SUPPLIED MATERIAL.
- - -

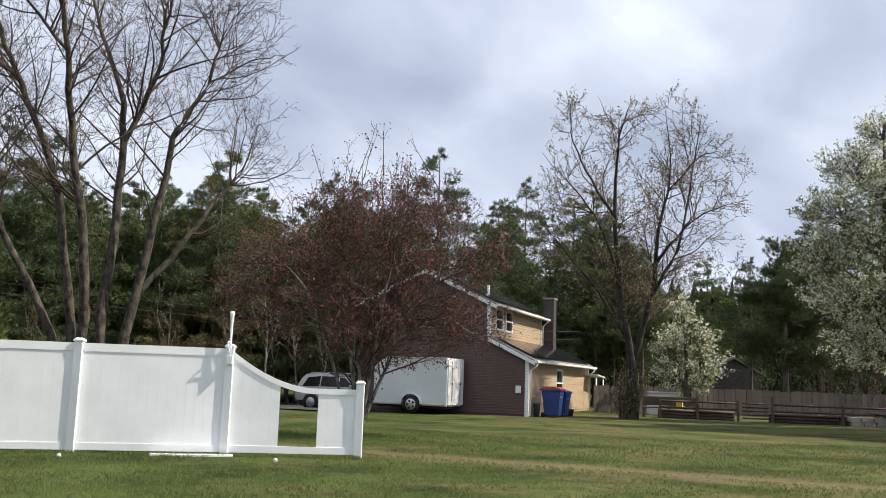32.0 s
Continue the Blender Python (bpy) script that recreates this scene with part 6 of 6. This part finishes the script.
# ---- woods round the place ----
def forest_spec(rng, h, bare=0.25, width=1.0):
    masses = []
    z = h * bare
    while z < h - 0.3:
        k = (z - h * bare) / (h * (1 - bare))
        reach = width * (0.35 + 2.6 * (1 - k) ** 0.75) * rng.uniform(0.75, 1.15)
        a0 = rng.uniform(0, 6.28)
        for j in range(4 if k < 0.75 else 2):
            a = a0 + j * 6.28 / 4 + rng.uniform(-0.4, 0.4)
            q = reach * rng.uniform(0.5, 0.85)
            masses.append((q * math.cos(a), z + rng.uniform(-0.3, 0.3), reach * 0.6, 0.26 + 0.09 * reach, q * math.sin(a)))
        z += rng.uniform(0.7, 1.05)
    masses.append((0, h - 0.4, 0.25 * width, 0.6, 0))
    return dict(at=(0, 0), yaw=0, trunk=[(0, 0.6, 0.20), (0.1, h * 0.5, 0.13), (0, h, 0.03)], masses=masses)


def forest():
    rng = np.random.default_rng(77)
    kinds = []
    for k in range(5):
        h = (13.0, 14.5, 12.0, 15.5, 13.5)[k]
        needle = (NEEDLE_BLUE, NEEDLE, NEEDLE_BLUE, NEEDLE_BLUE, NEEDLE)[k]
        ob = pine(forest_spec(rng, h, (0.3, 0.4, 0.2, 0.45, 0.3)[k], (1.0, 0.95, 1.1, 0.9, 0.85)[k]), "pine in the woods behind", needle, seed=80 + k, dense=1.3, blade=(0.30, 0.028), per=7, stubs=5, split=False, swell=1.15, step=0.36)
        tagged(ob, "", "", "woods")
        kinds.append((ob, h))
    olive = []
    for k in range(2):
        ob = pine(forest_spec(rng, (12.5, 14.0)[k], (0.12, 0.2)[k], 1.05), "olive-brown pine among bare twigs", NEEDLE_OLD, seed=86 + k, dense=1.5, blade=(0.28, 0.026), per=8, stubs=8, split=False, swell=1.15, step=0.34)
        olive.append((tagged(ob, "", "", "woods"), 13))
    stems = lambda h, r: dict(at=(0, 0), yaw=0, stems=[[(0, 0.1, r), (0.1, h * 0.4, r * 0.7), (-0.2, h * 0.7, r * 0.4), (0.1, h, 0.02)], [(0.05, h * 0.35, r * 0.6), (0.9, h * 0.6, r * 0.35), (1.3, h * 0.9, 0.015)], [(0, h * 0.4, r * 0.6), (-0.9, h * 0.62, r * 0.3), (-1.2, h * 0.88, 0.015)]], dome=(0, h * 0.66, h * 0.27, h * 0.36))
    bares = []
    for k in range(3):
        ob = bare_tree(stems((11, 9.5, 12.5)[k], 0.14), "bare grey-brown tree in the woods behind", (BARK_GREY, BARK_PALE, BARK_GREY)[k], (TWIG, TWIG_PALE, TWIG_PALE)[k], 90 + k, (2.0, 2.2, 1.8), 0.5, 1.5, depth=2.0, twig_r=0.011, tips=(None, BUD, BUD)[k], tip_size=0.035, tip_share=0.4, twig_sides=2)
        tagged(ob, "", "", "woods")
        bares.append((ob, 11))
    shrubs = []
    for k in range(2):
        sp = dict(at=(0, 0), yaw=0, stems=[[(0.3 * j - 0.6, 0.05, 0.03), (0.55 * j - 1.1, 1.6, 0.02), (0.85 * j - 1.7, 3.6 + (j % 2), 0.008)] for j in range(5)], dome=(0, 2.3, 2.1, 2.2))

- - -

GOAL.
Quote everything in the listing above exactly; pictures are the only thing to omit.

EXERCISE ANSWER.
32.0 s
Continue the Blender Python (bpy) script that recreates this scene with part 6 of 6. This part finishes the script.
# ---- woods round the place ----
def forest_spec(rng, h, bare=0.25, width=1.0):
    masses = []
    z = h * bare
    while z < h - 0.3:
        k = (z - h * bare) / (h * (1 - bare))
        reach = width * (0.35 + 2.6 * (1 - k) ** 0.75) * rng.uniform(0.75, 1.15)
        a0 = rng.uniform(0, 6.28)
        for j in range(4 if k < 0.75 else 2):
            a = a0 + j * 6.28 / 4 + rng.uniform(-0.4, 0.4)
            q = reach * rng.uniform(0.5, 0.85)
            masses.append((q * math.cos(a), z + rng.uniform(-0.3, 0.3), reach * 0.6, 0.26 + 0.09 * reach, q * math.sin(a)))
        z += rng.uniform(0.7, 1.05)
    masses.append((0, h - 0.4, 0.25 * width, 0.6, 0))
    return dict(at=(0, 0), yaw=0, trunk=[(0, 0.6, 0.20), (0.1, h * 0.5, 0.13), (0, h, 0.03)], masses=masses)


def forest():
    rng = np.random.default_rng(77)
    kinds = []
    for k in range(5):
        h = (13.0, 14.5, 12.0, 15.5, 13.5)[k]
        needle = (NEEDLE_BLUE, NEEDLE, NEEDLE_BLUE, NEEDLE_BLUE, NEEDLE)[k]
        ob = pine(forest_spec(rng, h, (0.3, 0.4, 0.2, 0.45, 0.3)[k], (1.0, 0.95, 1.1, 0.9, 0.85)[k]), "pine in the woods behind", needle, seed=80 + k, dense=1.3, blade=(0.30, 0.028), per=7, stubs=5, split=False, swell=1.15, step=0.36)
        tagged(ob, "", "", "woods")
        kinds.append((ob, h))
    olive = []
    for k in range(2):
        ob = pine(forest_spec(rng, (12.5, 14.0)[k], (0.12, 0.2)[k], 1.05), "olive-brown pine among bare twigs", NEEDLE_OLD, seed=86 + k, dense=1.5, blade=(0.28, 0.026), per=8, stubs=8, split=False, swell=1.15, step=0.34)
        olive.append((tagged(ob, "", "", "woods"), 13))
    stems = lambda h, r: dict(at=(0, 0), yaw=0, stems=[[(0, 0.1, r), (0.1, h * 0.4, r * 0.7), (-0.2, h * 0.7, r * 0.4), (0.1, h, 0.02)], [(0.05, h * 0.35, r * 0.6), (0.9, h * 0.6, r * 0.35), (1.3, h * 0.9, 0.015)], [(0, h * 0.4, r * 0.6), (-0.9, h * 0.62, r * 0.3), (-1.2, h * 0.88, 0.015)]], dome=(0, h * 0.66, h * 0.27, h * 0.36))
    bares = []
    for k in range(3):
        ob = bare_tree(stems((11, 9.5, 12.5)[k], 0.14), "bare grey-brown tree in the woods behind", (BARK_GREY, BARK_PALE, BARK_GREY)[k], (TWIG, TWIG_PALE, TWIG_PALE)[k], 90 + k, (2.0, 2.2, 1.8), 0.5, 1.5, depth=2.0, twig_r=0.011, tips=(None, BUD, BUD)[k], tip_size=0.035, tip_share=0.4, twig_sides=2)
        tagged(ob, "", "", "woods")
        bares.append((ob, 11))
    shrubs = []
    for k in range(2):
        sp = dict(at=(0, 0), yaw=0, stems=[[(0.3 * j - 0.6, 0.05, 0.03), (0.55 * j - 1.1, 1.6, 0.02), (0.85 * j - 1.7, 3.6 + (j % 2), 0.008)] for j in range(5)], dome=(0, 2.3, 2.1, 2.2))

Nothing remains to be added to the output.